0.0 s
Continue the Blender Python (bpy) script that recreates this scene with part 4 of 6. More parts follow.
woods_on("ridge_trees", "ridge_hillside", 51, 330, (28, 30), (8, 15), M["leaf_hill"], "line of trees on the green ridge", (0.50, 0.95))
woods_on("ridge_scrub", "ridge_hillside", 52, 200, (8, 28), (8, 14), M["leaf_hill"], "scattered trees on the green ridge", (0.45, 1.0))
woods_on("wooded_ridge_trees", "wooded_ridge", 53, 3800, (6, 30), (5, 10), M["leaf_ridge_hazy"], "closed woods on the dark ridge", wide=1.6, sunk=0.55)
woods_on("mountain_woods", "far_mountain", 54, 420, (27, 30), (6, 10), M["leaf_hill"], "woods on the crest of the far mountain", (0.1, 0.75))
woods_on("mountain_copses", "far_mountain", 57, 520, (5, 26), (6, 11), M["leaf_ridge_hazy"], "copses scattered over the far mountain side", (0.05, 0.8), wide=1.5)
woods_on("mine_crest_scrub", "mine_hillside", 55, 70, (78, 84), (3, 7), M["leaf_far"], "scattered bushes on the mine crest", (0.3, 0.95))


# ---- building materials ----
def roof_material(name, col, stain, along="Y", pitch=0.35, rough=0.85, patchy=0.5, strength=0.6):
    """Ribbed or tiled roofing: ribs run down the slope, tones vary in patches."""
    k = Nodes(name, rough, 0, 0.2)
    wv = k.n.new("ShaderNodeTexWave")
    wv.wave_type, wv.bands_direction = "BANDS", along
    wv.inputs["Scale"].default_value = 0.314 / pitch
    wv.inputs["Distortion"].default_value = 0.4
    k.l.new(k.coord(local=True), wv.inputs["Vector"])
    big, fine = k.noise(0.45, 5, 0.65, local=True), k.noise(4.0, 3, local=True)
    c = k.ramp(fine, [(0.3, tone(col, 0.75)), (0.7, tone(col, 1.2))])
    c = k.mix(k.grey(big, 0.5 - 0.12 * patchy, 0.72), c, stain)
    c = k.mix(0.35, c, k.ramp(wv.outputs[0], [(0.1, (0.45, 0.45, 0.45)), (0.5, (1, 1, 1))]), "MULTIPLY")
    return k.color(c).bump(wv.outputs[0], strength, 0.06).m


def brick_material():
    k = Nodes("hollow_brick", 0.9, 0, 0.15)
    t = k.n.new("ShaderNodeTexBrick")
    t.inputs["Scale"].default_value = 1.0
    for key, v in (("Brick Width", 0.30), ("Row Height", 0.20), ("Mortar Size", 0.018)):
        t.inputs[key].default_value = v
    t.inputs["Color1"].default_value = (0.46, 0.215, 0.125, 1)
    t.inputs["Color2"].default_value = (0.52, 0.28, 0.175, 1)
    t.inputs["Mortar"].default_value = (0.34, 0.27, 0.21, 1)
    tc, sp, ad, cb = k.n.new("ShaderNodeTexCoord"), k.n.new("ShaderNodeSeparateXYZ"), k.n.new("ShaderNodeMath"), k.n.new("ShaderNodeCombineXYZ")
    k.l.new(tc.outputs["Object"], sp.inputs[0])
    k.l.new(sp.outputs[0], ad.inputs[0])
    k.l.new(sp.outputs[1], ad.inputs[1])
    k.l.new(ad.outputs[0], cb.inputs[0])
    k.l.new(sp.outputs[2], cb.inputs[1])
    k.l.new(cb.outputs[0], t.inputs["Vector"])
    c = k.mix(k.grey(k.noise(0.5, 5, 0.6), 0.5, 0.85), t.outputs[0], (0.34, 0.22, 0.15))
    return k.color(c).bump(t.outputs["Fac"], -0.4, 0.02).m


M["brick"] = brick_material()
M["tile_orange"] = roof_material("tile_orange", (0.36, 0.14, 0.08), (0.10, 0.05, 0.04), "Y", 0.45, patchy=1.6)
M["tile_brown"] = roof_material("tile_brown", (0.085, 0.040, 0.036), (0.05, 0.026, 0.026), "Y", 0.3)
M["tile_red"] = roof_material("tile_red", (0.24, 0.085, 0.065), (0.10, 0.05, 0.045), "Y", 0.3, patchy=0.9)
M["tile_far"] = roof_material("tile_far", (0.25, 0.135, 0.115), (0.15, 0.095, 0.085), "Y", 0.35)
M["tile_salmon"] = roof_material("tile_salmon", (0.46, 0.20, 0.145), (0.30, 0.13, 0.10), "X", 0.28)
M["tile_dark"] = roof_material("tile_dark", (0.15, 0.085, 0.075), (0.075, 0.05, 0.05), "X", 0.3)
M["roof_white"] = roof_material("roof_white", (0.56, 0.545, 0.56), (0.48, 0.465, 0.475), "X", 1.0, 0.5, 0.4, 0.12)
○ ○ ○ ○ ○
Write out a verbatim copy of the data, beginning with its first line and ending with the line that contains "bushes on the".

0.0 s
Continue the Blender Python (bpy) script that recreates this scene with part 4 of 6. More parts follow.
woods_on("ridge_trees", "ridge_hillside", 51, 330, (28, 30), (8, 15), M["leaf_hill"], "line of trees on the green ridge", (0.50, 0.95))
woods_on("ridge_scrub", "ridge_hillside", 52, 200, (8, 28), (8, 14), M["leaf_hill"], "scattered trees on the green ridge", (0.45, 1.0))
woods_on("wooded_ridge_trees", "wooded_ridge", 53, 3800, (6, 30), (5, 10), M["leaf_ridge_hazy"], "closed woods on the dark ridge", wide=1.6, sunk=0.55)
woods_on("mountain_woods", "far_mountain", 54, 420, (27, 30), (6, 10), M["leaf_hill"], "woods on the crest of the far mountain", (0.1, 0.75))
woods_on("mountain_copses", "far_mountain", 57, 520, (5, 26), (6, 11), M["leaf_ridge_hazy"], "copses scattered over the far mountain side", (0.05, 0.8), wide=1.5)
woods_on("mine_crest_scrub", "mine_hillside", 55, 70, (78, 84), (3, 7), M["leaf_far"], "scattered bushes on the mine crest", (0.3, 0.95))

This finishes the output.